In Zen, there is a classic teaching illustrated in the Ten Ox‑Herding Pictures. It traces the stages of a seeker’s journey: searching for the ox, glimpsing its footprints, catching it, taming it, riding it home, then forgetting the ox and the self, returning to the source. The final picture, the tenth, is “Entering the Marketplace with Helping Hands.” The awakened one doesn’t remain in solitude on the mountaintop. They walk back into the town — selling wine, buying vegetables, laughing with the crowd — but their presence is different. They serve without clinging, they earn their keep without exploitation, they meet people exactly where they are. This is why there is nothing inherently wrong with being in the marketplace and offering a service. The question is not whether you charge, but how you show up: with fairness, justice, and integrity. In that spirit, livelihood and service are not opposites; they are two hands of the same body.

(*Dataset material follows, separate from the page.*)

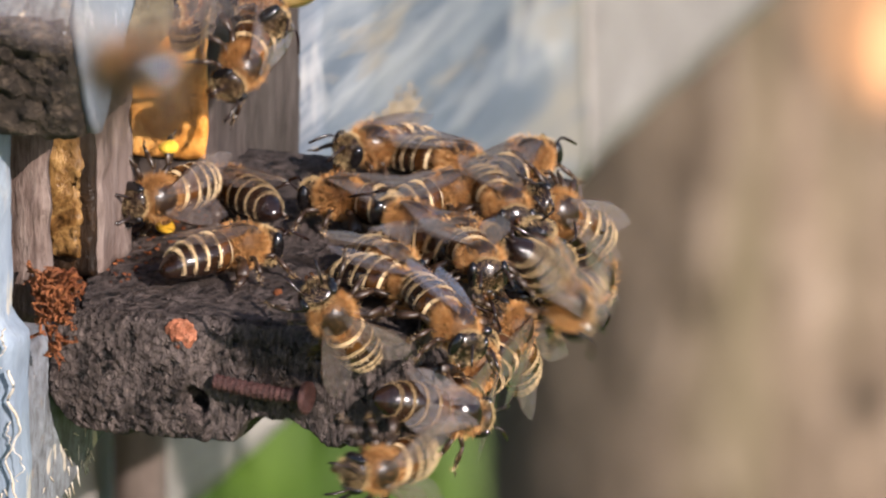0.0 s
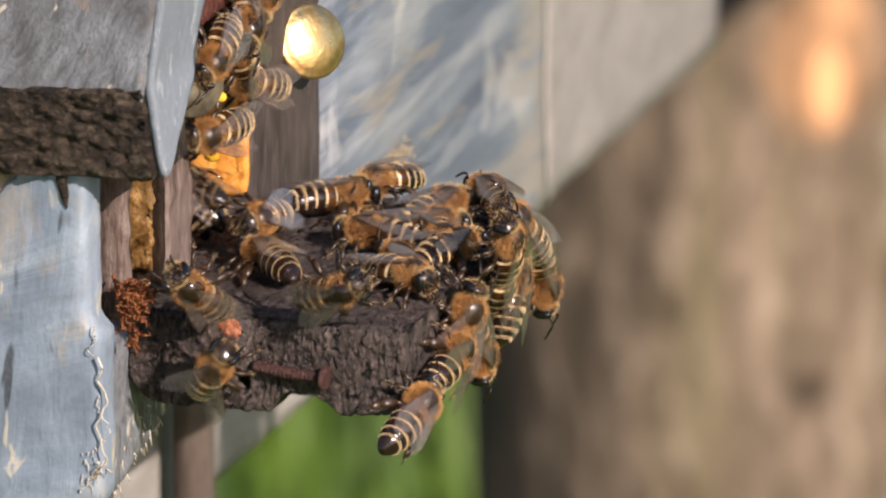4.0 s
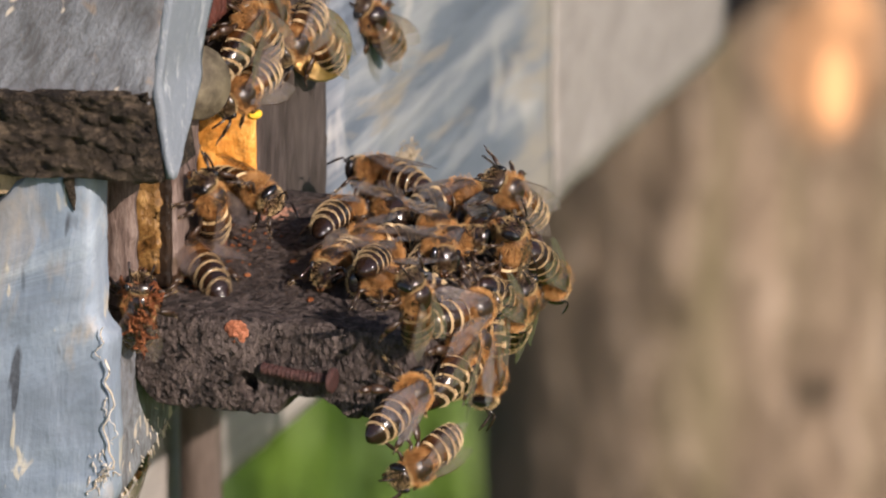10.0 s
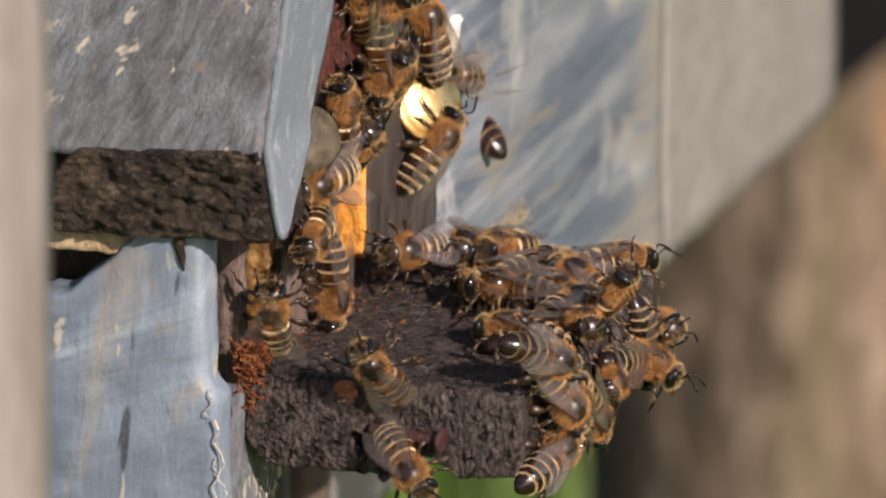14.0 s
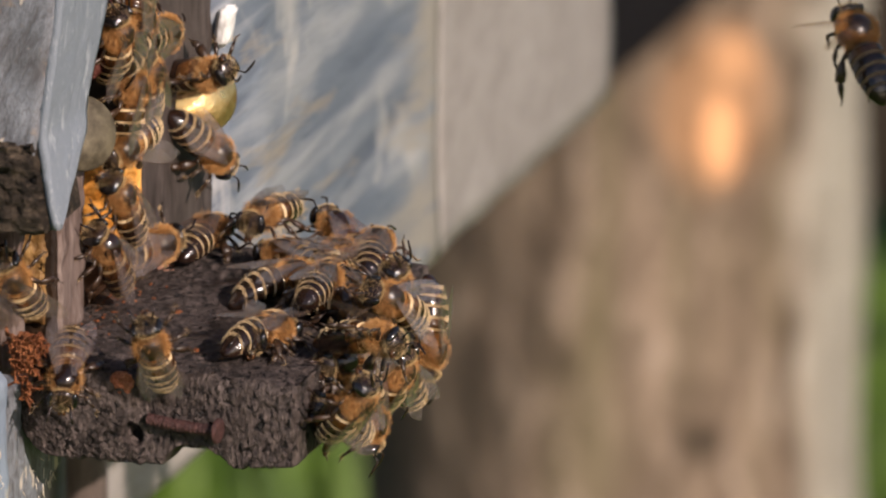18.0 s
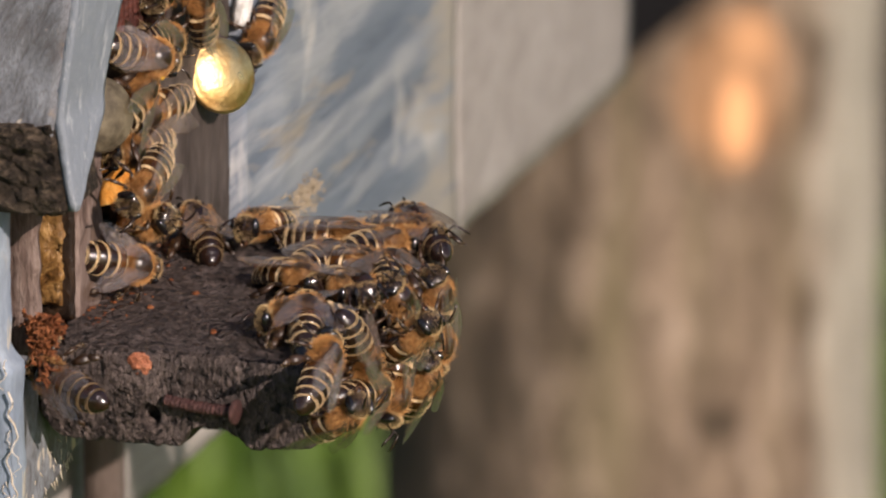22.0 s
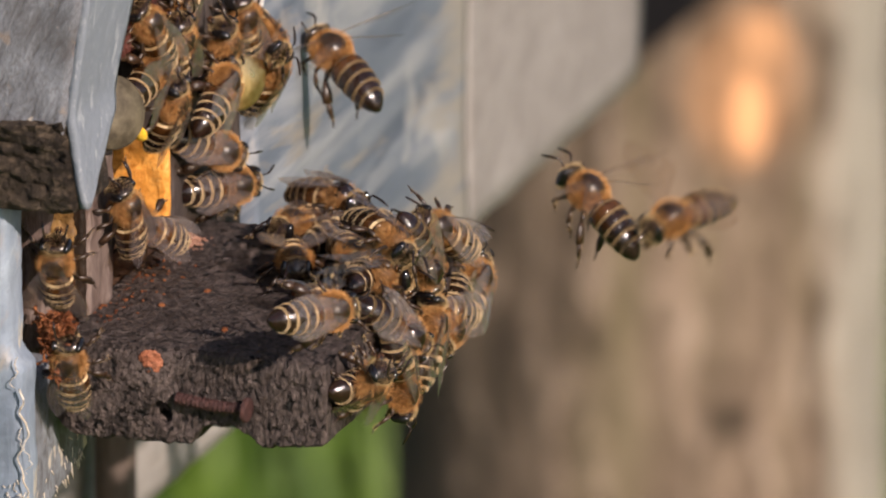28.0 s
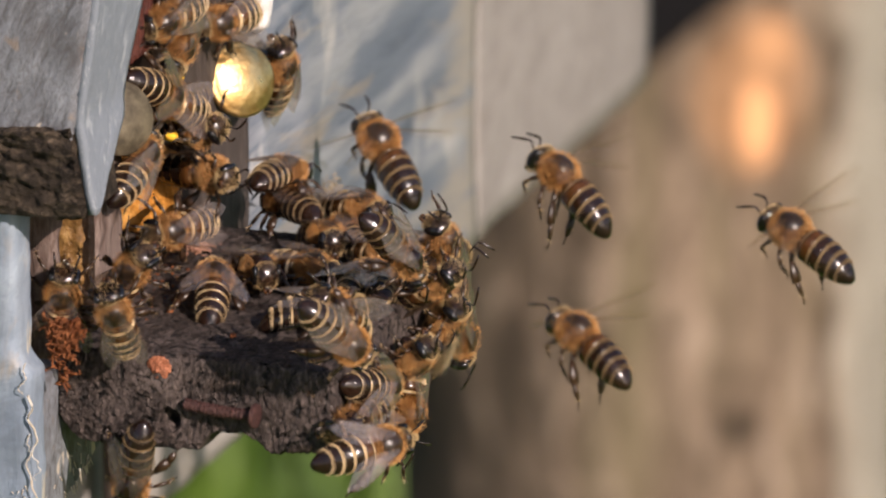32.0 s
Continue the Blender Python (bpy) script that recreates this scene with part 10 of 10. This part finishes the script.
    def flight(bee, home, stops):
        """A bee that comes in from its home in the air, passes the stops (seconds, place, turn) and goes back between far ones."""
        x, y, z = home
        rows, first = [], stops[0]
        if first[0] > 0.35:
            rows.append((0, pose(x, y, z, *first[4:])))
        for i, (t, *at) in enumerate(stops):
            before = stops[i - 1][0] if i else -9
            after = stops[i + 1][0] if i + 1 < len(stops) else 99
            if t - before > 0.75 and t > 0.4:
                rows.append((round(t - 0.36, 3), pose(x, y, z, *at[3:])))
            rows.append((t, pose(*at)))
            if after - t > 0.75 and t < 31.6:
                rows.append((round(t + 0.36, 3), pose(x, y, z, *at[3:])))
        rows.append((32, pose(x, y, z, *stops[-1][4:])))
        walk(bee, rows)

    flight(flyers[3], (0.1157, 0.0576, 0.0364), [(0.5, -0.0693, 0.4326, -0.1073, 13, -29, 142), (5.5, 0.0471, 0.0607, 0.0076, -12, -19, 145), (5.7, 0.0460, 0.0542, -0.0113, 9, -21, 148), (7.5, 0.0364, 0.0470, -0.0236, 5, -24, 159), (9.5, 0.0506, 0.0610, 0.0049, -13, -12, 161), (11.5, 0.0188, 0.0527, 0.0108, -9, -17, 160), (13.5, 0.0331, 0.0494, -0.0134, -2, -14, 151), (15.5, 0.0318, 0.0598, 0.0200, 3, -16, 156), (17.5, 0.0100, 0.0482, 0.0059, -6, -29, 140), (19.5, 0.0658, 0.0592, -0.0145, -3, -16, 150), (21.5, 0.0417, 0.0605, 0.0122, -2, -17, 156), (24.5, 0.0426, 0.0559, -0.0031, -9, -13, 145), (25.5, 0.0522, 0.0635, 0.0114, -7, -23, 140), (27.5, 0.0169, 0.0541, 0.0173, -9, -20, 145), (28.5, 0.0297, 0.0578, 0.0158, -10, -14, 156), (29.5, 0.0358, 0.0568, 0.0066, -3, -14, 161), (30.5, 0.0581, 0.0649, 0.0101, 3, -25, 154), (31.5, 0.0147, 0.0505, 0.0083, 11, -17, 163)])
    flight(flyers[7], (0.1190, 0.0600, 0.0300), [(1.5, 0.0444, 0.0824, 0.0095, 2, -19, 165), (4.2, 0.0376, 0.0760, -0.0039, 4, -19, 151), (8.5, 0.0497, 0.0779, -0.0096, 13, -16, 145), (9.5, 0.0295, 0.0679, -0.0207, 10, -18, 162), (11.5, 0.0391, 0.0688, -0.0270, 9, -16, 160), (14.3, 0.0308, 0.0740, -0.0034, 2, -23, 155), (20.5, 0.0536, 0.0848, 0.0080, -6, -15, 156), (21.5, 0.0463, 0.0817, 0.0053, 2, -19, 161), (22.5, 0.0608, 0.0798, -0.0141, 14, -16, 154), (24.5, 0.0608, 0.0813, -0.0097, -3, -12, 163), (26.1, 0.0388, 0.0777, 0.0001, 3, -16, 155), (27.6, 0.0310, 0.0789, 0.0116, 7, -23, 150), (28.5, 0.0332, 0.0761, 0.0007, 12, -25, 159), (30.5, 0.0482, 0.0786, -0.0062, -6, -15, 149)])
    flight(flyers[8], (0.1100, 0.0620, 0.0480), [(4.8, 0.0313, 0.0465, 0.0131, -5, -14, 157), (10.5, 0.0116, 0.0408, 0.0158, 2, -14, 160), (11.5, 0.0603, 0.0527, 0.0040, 5, -12, 153), (14.8, 0.0174, 0.0444, 0.0209, -5, -24, 155), (21.5, 0.0667, 0.0586, 0.0164, 2, -19, 161), (25.5, 0.0151, 0.0442, 0.0228, 5, -28, 165), (26.7, 0.0602, 0.0505, -0.0028, 12, -20, 163), (28.5, 0.0446, 0.0406, -0.0179, -14, -24, 163), (30.5, 0.0298, 0.0354, -0.0190, -11, -29, 158)])
    flight(flyers[9], (0.1766, -0.3306, 0.2046), [(0, 0.1124, -0.3019, 0.1173, 0, -14, -50), (0.1, 0.1067, -0.3071, 0.1161, 0, -14, -50), (1.4, 0.1573, -0.4097, 0.1433, 0, -14, -50), (1.6, 0.1754, -0.4048, 0.1397, 0, -14, -50), (2.9, 0.2129, -0.5695, 0.2053, 0, -14, -50), (3.1, 0.2284, -0.5656, 0.2015, 0, -14, -50), (15.9, 0.1378, -0.2914, 0.1198, 0, -14, -50), (16.1, 0.1565, -0.2883, 0.1110, 0, -14, -50), (19.4, 0.1234, -0.3258, 0.0975, 0, -14, -50), (19.6, 0.1304, -0.3175, 0.1150, 0, -14, -50), (19.9, 0.0869, -0.2301, 0.0897, 0, -14, -50), (20.1, 0.1024, -0.2207, 0.1022, 0, -14, -50), (22.9, 0.1220, -0.3149, 0.1320, 0, -14, -50), (23.1, 0.1294, -0.3185, 0.1131, 0, -14, -50), (23.4, 0.1043, -0.2731, 0.1092, 0, -14, -50), (23.6, 0.1226, -0.2703, 0.0987, 0, -14, -50), (25.1, 0.0997, -0.2736, 0.1125, 0, -14, -50), (25.3, 0.1178, -0.2709, 0.1016, 0, -14, -50)])

    for n, bee in enumerate(crawlers):
        for k, leg in enumerate(o for o in bee.children if o.name.startswith("leg")):
            walk(leg, [(0.5 * i, pose(0, 0, 0, 0, 0, 7 * math.sin(i * 2.2 + k * 2.1 + n))) for i in range(65)])
    for bee in flyers:
        for w in bee.children:
            if w.name.startswith(("forewing", "hindwing")):
                home = w.matrix_basis.copy()
                side = 1 if home.translation.y > 0 else -1
                walk(w, [(i / 30, home @ pose(0, 0, 0, side * (42 if i % 2 else -36), 0, 0)) for i in range(961)])


motions()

Looking back, my own journey has moved through its own stages: the initial intoxication of technique, the grounding of professional coaching, a clear‑eyed view of the helping ecosystem, the deepening of Zen practice, and now the freedom of a livelihood rooted in trust. Seen through the Ox‑Herding lens, these stages are not linear but a spiral. Each time I return to the marketplace, I do so with a little more humility, a little more clarity, and a little less need to be the hero.

In the end, perhaps the most enduring lesson is this: helping is not about saving the world. It is about meeting one person, in one moment, with presence and humility — and letting that be enough.

And sometimes, the person you meet in need of help is yourself. The one you’re called to serve is the one in the mirror. That work is beyond price — pro bono publico becomes pro bono self. And if we can make a fair living while doing so — like the avocado tree in the Zendo garden, quietly offering its fruit, the birds , the monkeys and that giant Malabar squirrel that visit without asking, or even the Bhim Zendog basking in the sun without bothering them— then we are simply walking the path of the tenth picture: in the marketplace, with helping hands.